The C9 and the Pope have been working hard to create some sweeter sounding music. As a result new Vatican dicasteries - one focussing on social justice questions and another on laity and family life - have been announced and with the promise that lay people will be appointed to senior positions within them. 

These dicasteries were discussed by the cardinals this week and the general thrust here is that work will be better co-ordinated, more streamlined and less bureaucratic. 

The new bodies, which merge a number of other Vatican departments, have been set up in the hope they will offer practical help to churches on the ground from supporting families to working with migrants. 

Cardinal Gracias stressed that a key driver behind the C9’s planned reforms is collegiality - the notion of the Pope governing the Church with the bishops as set forward by the Second Vatican Council.  

Part of the group’s work is helping bring about what Francis has described as a “healthy decentralisation” in the Church. And if it works it has the potential to be the biggest re-shaping of the Church’s headquarters in decades by allowing local dioceses to take more control.

During the latest meeting the group looked at the role played by Holy See’s ambassadors, known as nuncios, in selecting new bishops. These prelates draw up the paperwork and submit three candidates to be discussed by the Vatican department in charge of appointing bishops. But it’s all done in strictest secrecy and with minimal consultation. As a result, many reformers would like to see ordinary Catholics given a greater say on who gets to lead them: could this be a reform the C9 eventually approves? 
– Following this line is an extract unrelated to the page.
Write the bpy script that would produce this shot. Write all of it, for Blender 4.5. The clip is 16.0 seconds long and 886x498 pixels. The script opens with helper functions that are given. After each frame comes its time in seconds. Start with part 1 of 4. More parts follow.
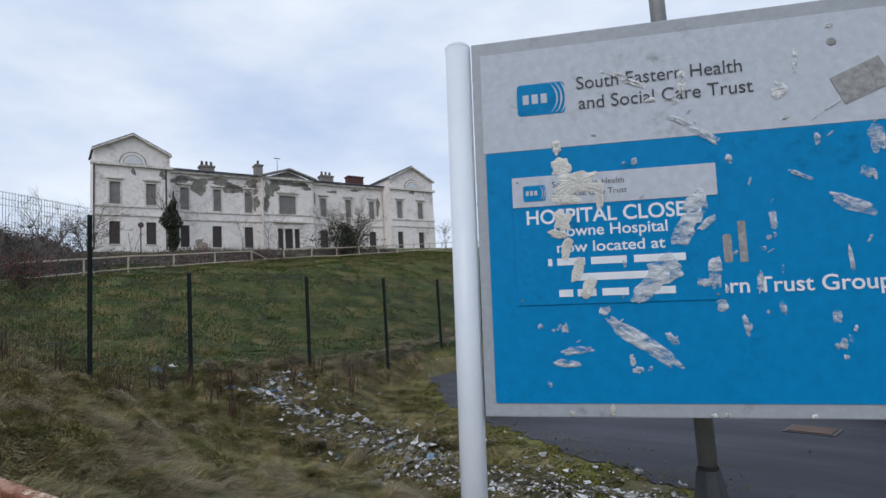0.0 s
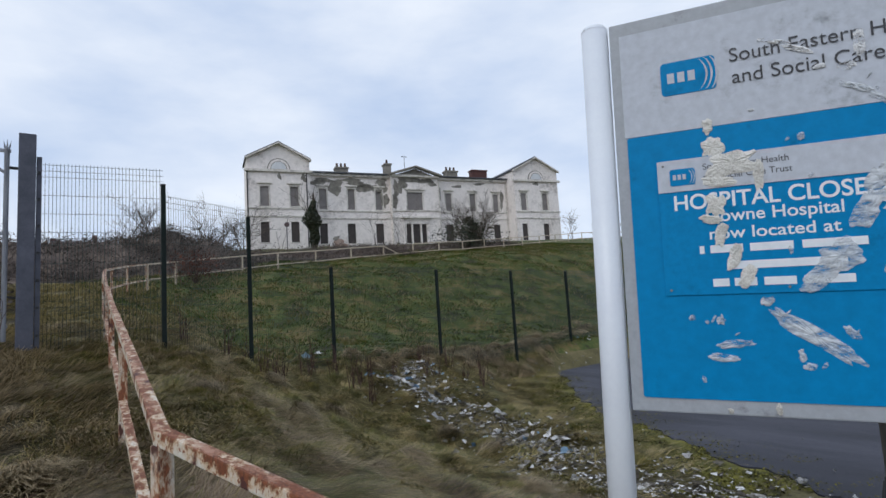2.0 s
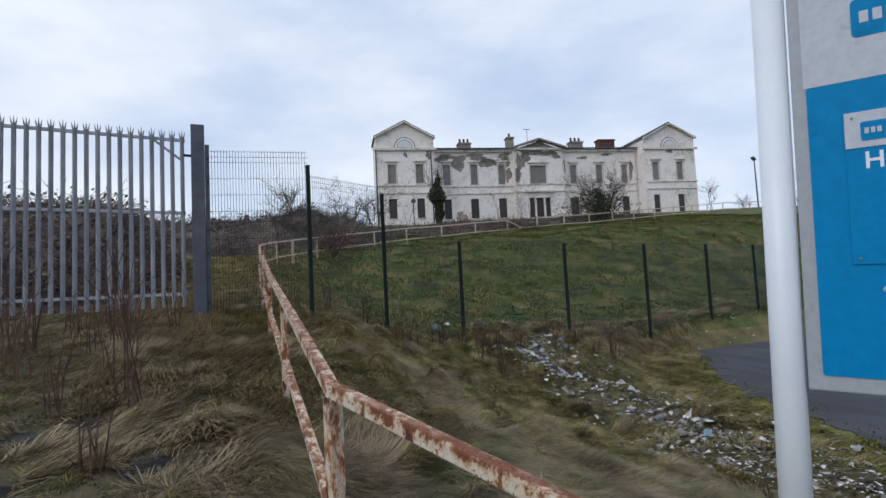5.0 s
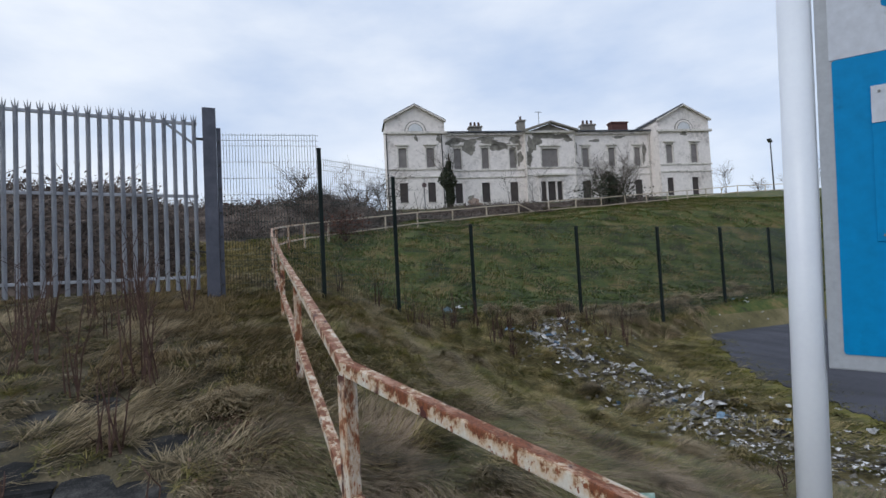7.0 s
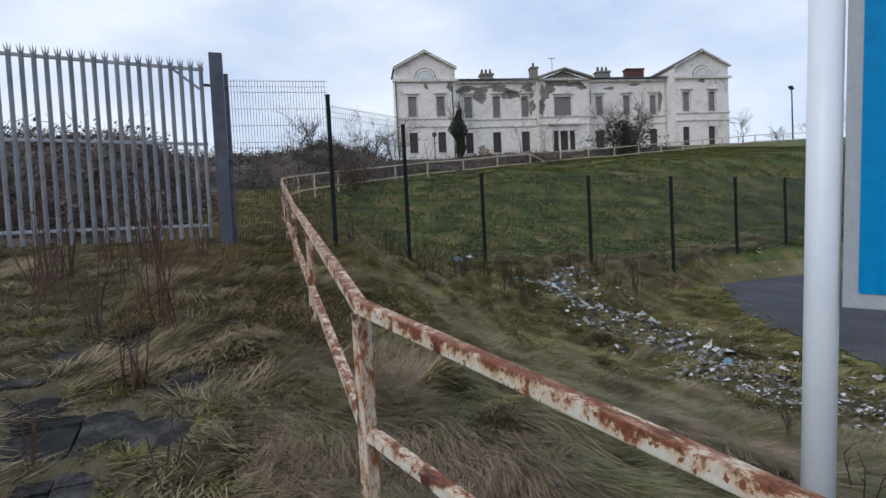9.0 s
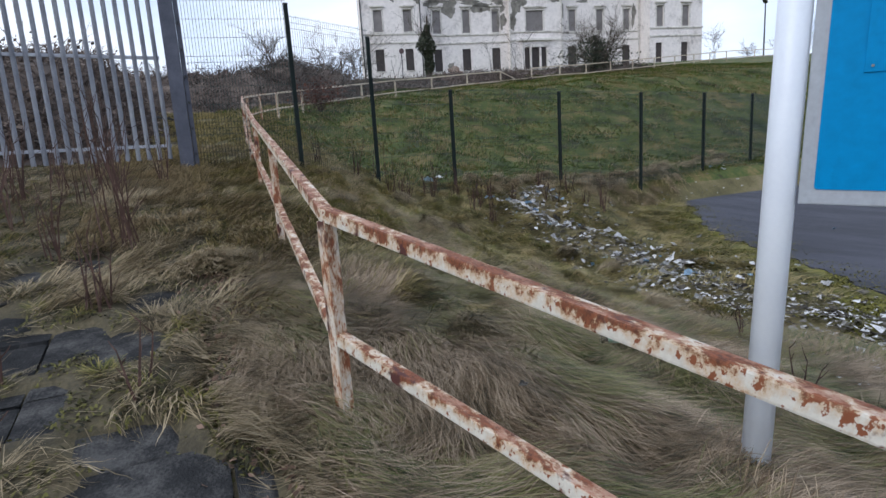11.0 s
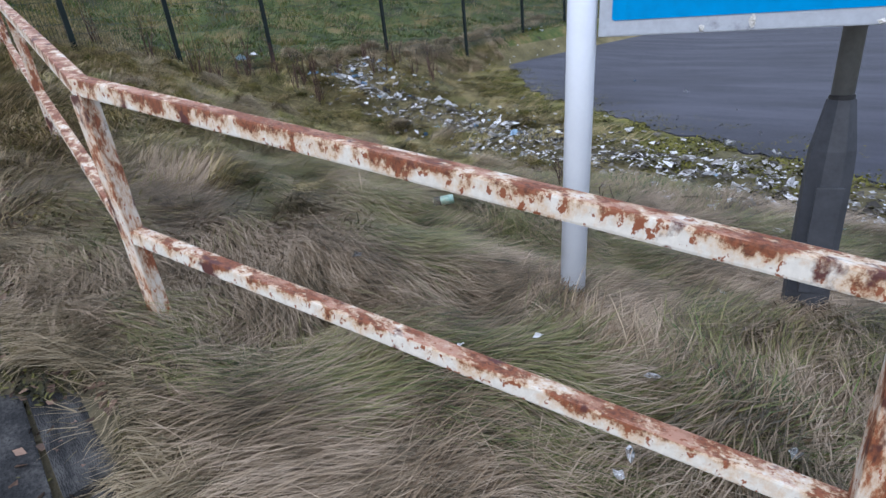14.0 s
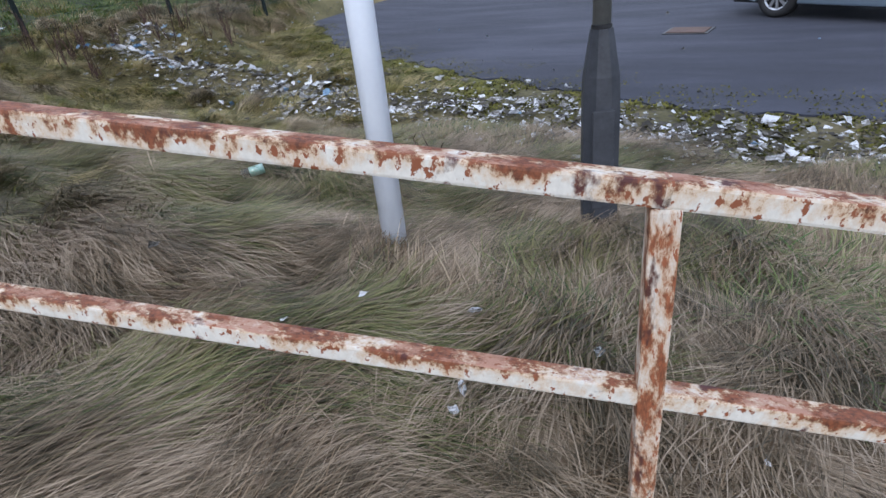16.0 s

So far, however, change has been pretty slow in coming. One of the original aims of the group was to give the curia a revised constitution - a new raison d’être - and two years ago it was announced that that this was reaching an “advanced stage of preparation.” Since then nothing’s been announced and sources inside the Vatican say the constitution is still a long way off. A major problem facing the C9 is internal  resistance in the Roman Curia many of whom feel they have lost their influence. 

“There have been times when they have made decisions but these then come up against resistance inside the Vatican,” one source explained. 

Reforming an 2,000 year old institution is not a simple task, and especially so in the Roman Curia where structures and working patterns have not changed in years. 

“We’ve been looking at a lot of different things and hope to push a little faster,” Cardinal Gracias explained, adding that the C9 meets again in December where they plan to tie things up ahead of a major unveiling of how a re-booted Curia is going to look. "By announcing lots of things together it will hopefully give a clearer vision. It is falling into place,” he stressed.  

The original plan for the constitution was for the C9 to revise John Paul II’s 1988 document Pastor Bonus on the organisation of the Vatican although the group has decided to go back to the drawing board. Cardinal Gracias explained the council are working on a “new constitution” which will have an outward looking, evangelising thrust rather than simply a bureaucratic shuffling of the deck.  

What might disappoint reformers though is that the changes at the moment seem gradual and even piecemeal, a frustration which is likely to deepen as the Pope and his advisers grapple with a mountain of challenges within a multi-layered and complex organisation. 

“They [the changes] are not going to be an earthquake,” Cardinal Gracias admits.

But the big shift is the new method of papal governance that Francis has introduced - one where Popes no longer rule as monarchs but instead made their decisions in a collegial and consultative way. And this might just open the door to some even bigger reforms in the long run.